Depuis une semaine, après avoir grandement déstabilisé la structure militaire et politique du Hezbollah, Israël est parti en guerre contre ses réseaux d’approvisionnement en « dollars frais » et la structure financière qui lui permet depuis des décennies de « tenir » une grande partie de la communauté chiite sous son emprise. Si ses méthodes de blanchiment d’argent, le trafic de captagon et d’armes ne sont un secret pour personne avec un grand nombre de ses « représentants » dans le monde d’ores et déjà frappés par des sanctions américaines et/ou européennes, l’établissement au Liban par l’Iran de l’Association « financière et charitable » Islamique Al Qard el Hassan au début des années 80 fut un coup de maitre et la démonstration ultime d’une volonté originelle d’imposer à terme le Hezbollah comme un état dans l’état. Elle est un élément central du réseau d’associations, écoles, hôpitaux et coopératives au service des partisans de la milice chiite.

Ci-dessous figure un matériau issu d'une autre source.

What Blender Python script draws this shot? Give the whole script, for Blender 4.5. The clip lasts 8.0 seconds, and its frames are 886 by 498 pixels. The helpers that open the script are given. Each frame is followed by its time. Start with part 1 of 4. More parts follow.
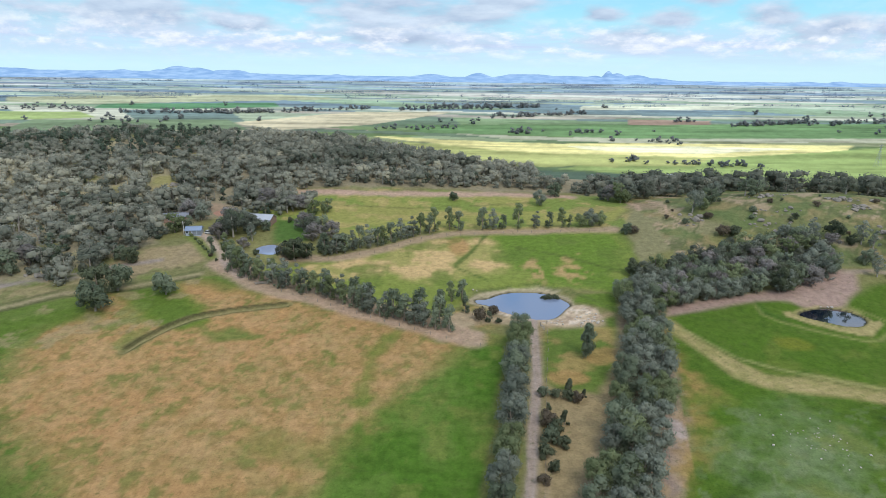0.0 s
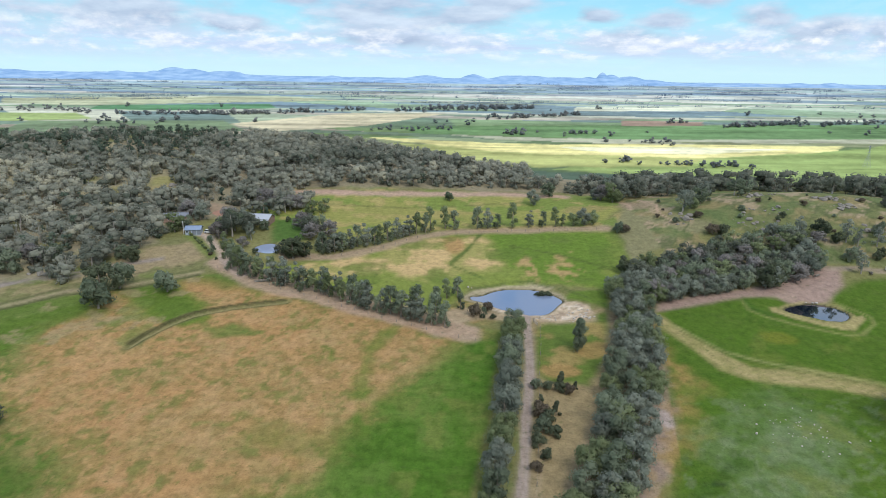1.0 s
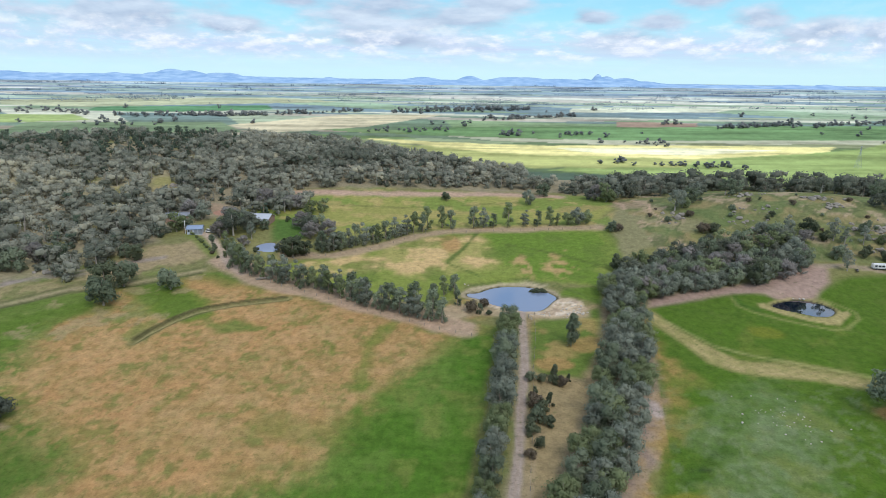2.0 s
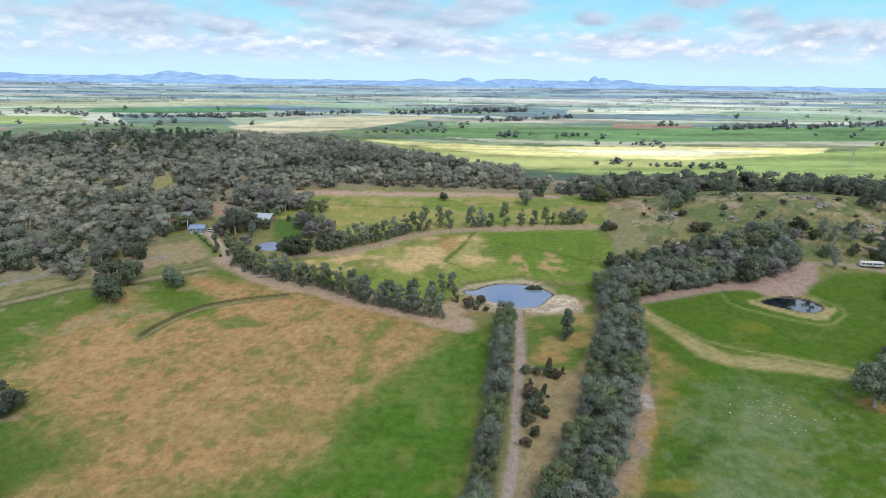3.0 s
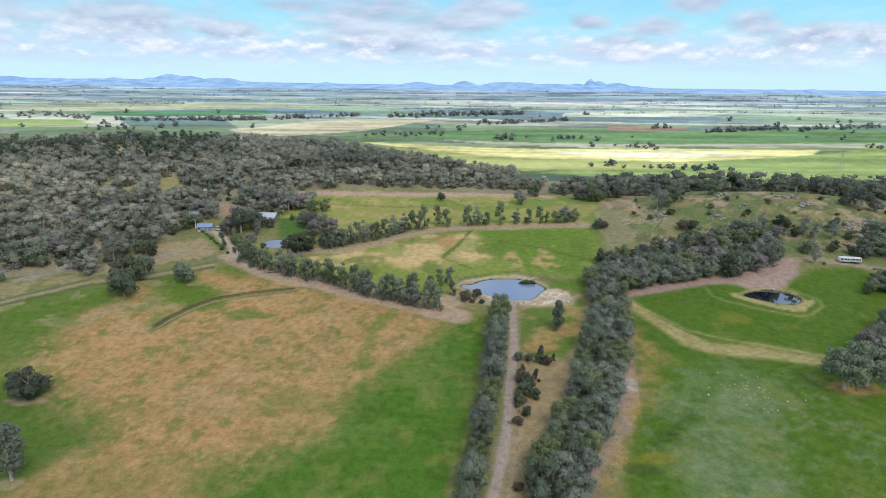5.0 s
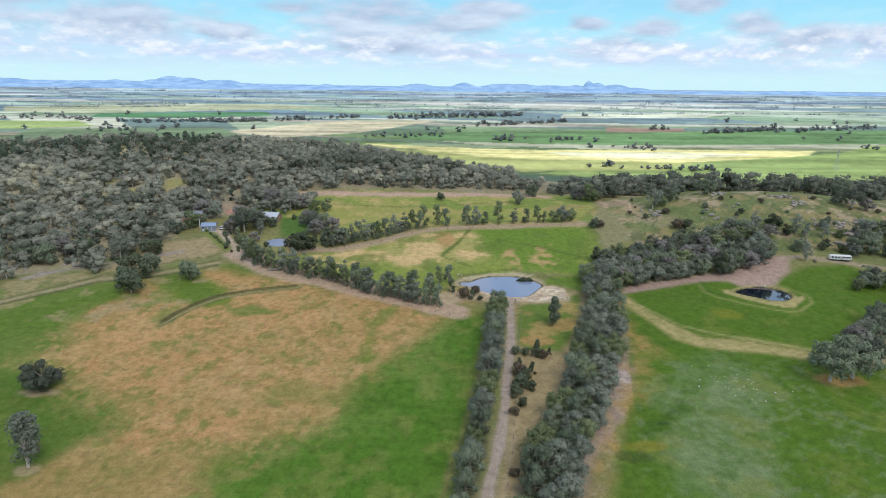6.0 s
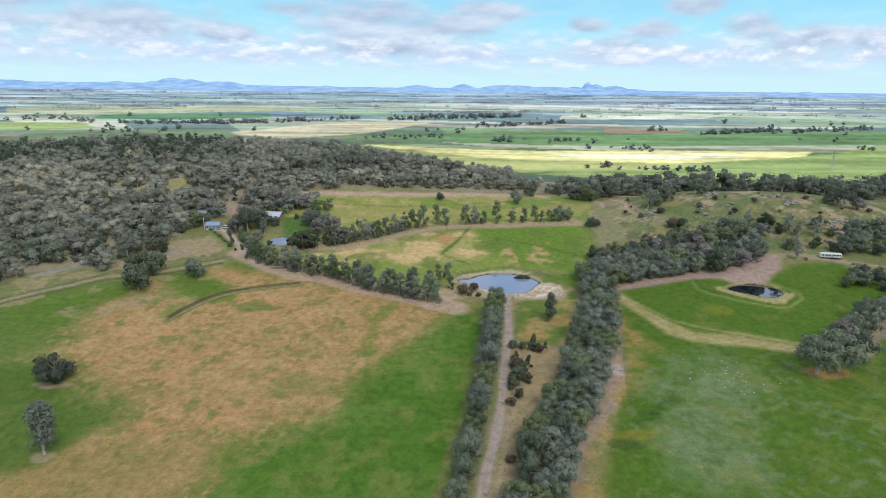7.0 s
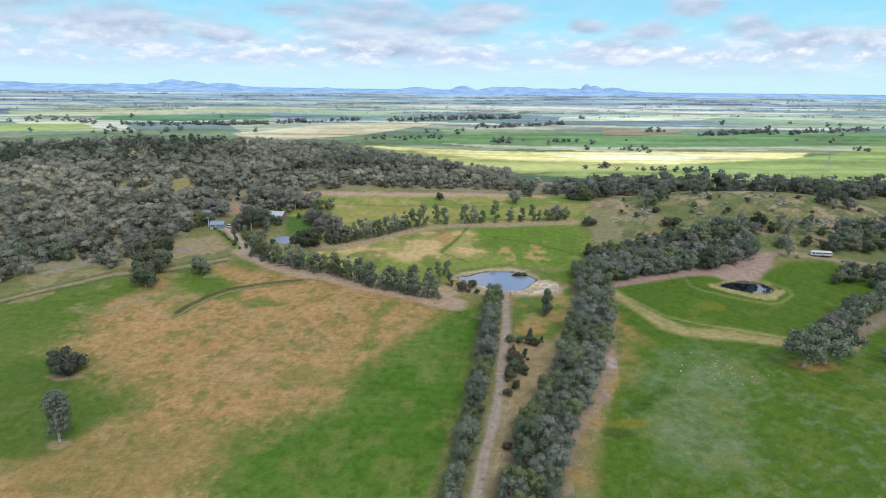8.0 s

Frappée de sanctions américaines parfaitement inefficaces depuis de longues années, accusée de servir d’écran au Hezbollah pour ses activités financières, l’organisation ne compte pas moins d’une trentaine de succursales à Beyrouth et dans les régions à majorité chiite. Officiellement, elle fonctionne comme une institution bancaire avec notamment l’octroi de prêts sur le modèle du Crédit municipal français, mais sans intérêts conformément aux principes de la finance islamique. Et force est de reconnaitre que cet établissement complètement indépendant de la Banque Centrale et donc non soumis aux régulations et aux contrôles du secteur bancaire a préservé ses quelques 400 000 clients de l’effondrement du système bancaire officiel depuis 2019. En février 2023, alors que les banques libanaises poursuivaient le gel des avoirs de leurs déposants, Al Qard el Hassan offrait « des prêts en livres libanaises garantis par (des dépôts) en or » tant aux particuliers qu’aux petites et moyennes entreprises. Selon le quotidien économique israélien Globes, la partie apparente de ses activités a pour but de fournir aux chiites et également à la communauté palestinienne un soutien économique permettant de s’assurer en retour leur implication inconditionnelle dans la guerre d’usure que le Hezbollah mène pour Téhéran depuis le Liban. L’autre aspect de ses activités, selon l’ancien patron de la Brigade financière antiterroriste du Shin Bet, Uzi Shaya, et de loin le plus important en terme de fonds, inclut des activités criminelles de blanchiment d’argent issu aussi bien de mines d’or en Amérique du Sud ou en Afrique, que du trafic d’armes ou encore de drogue, toujours depuis les cartels sud-américains jusqu’à la production massive de Captagon en Syrie et au Liban. Le docteur Haim Koren, universitaire et ex ambassadeur israélien en Egypte et au Soudan, confirme ces allégations en affirmant que Al Qard Al Hassan « est une des plus riches organisations terroristes fondées par l’Iran, avec un immense réseau de contrebande en Amérique Latine et en Afrique. Leurs agents déplacent des millions de dollars en liquide à travers le monde, au gré des besoins. »
Depuis dimanche dernier, ce sont donc la quasi-totalité des succursales du Qard Al Hassan (le prêt vertueux, en arabe) qui ont été prises pour cible par des dizaines de raids israéliens dans les bastions du Hezbollah depuis la banlieue sud de Beyrouth, mais aussi au sud du pays et dans la plaine de la Bekaa, le porte-parole arabophone de Tsahal, Avichay Adraee, publiant au fur et à mesure sur son compte X des ordres d’évacuation aux habitants dans les minutes précédents les frappes et accusant l’association d’être impliquée « dans le financement des opérations terroristes du Hezbollah ». Les responsables israéliens disent ouvertement à qui veut les entendre que cette nouvelle opération hautement stratégique contre les réseaux financiers du Hezbollah au Liban vise non seulement à geler les salaires de ses combattants et le financement de ses opérations militaires mais aussi à « affaiblir la confiance entre le Hezbollah et une grande partie de la communauté chiite qui utilise cette institution comme une banque », bref, à sectionner le nerf de la guerre.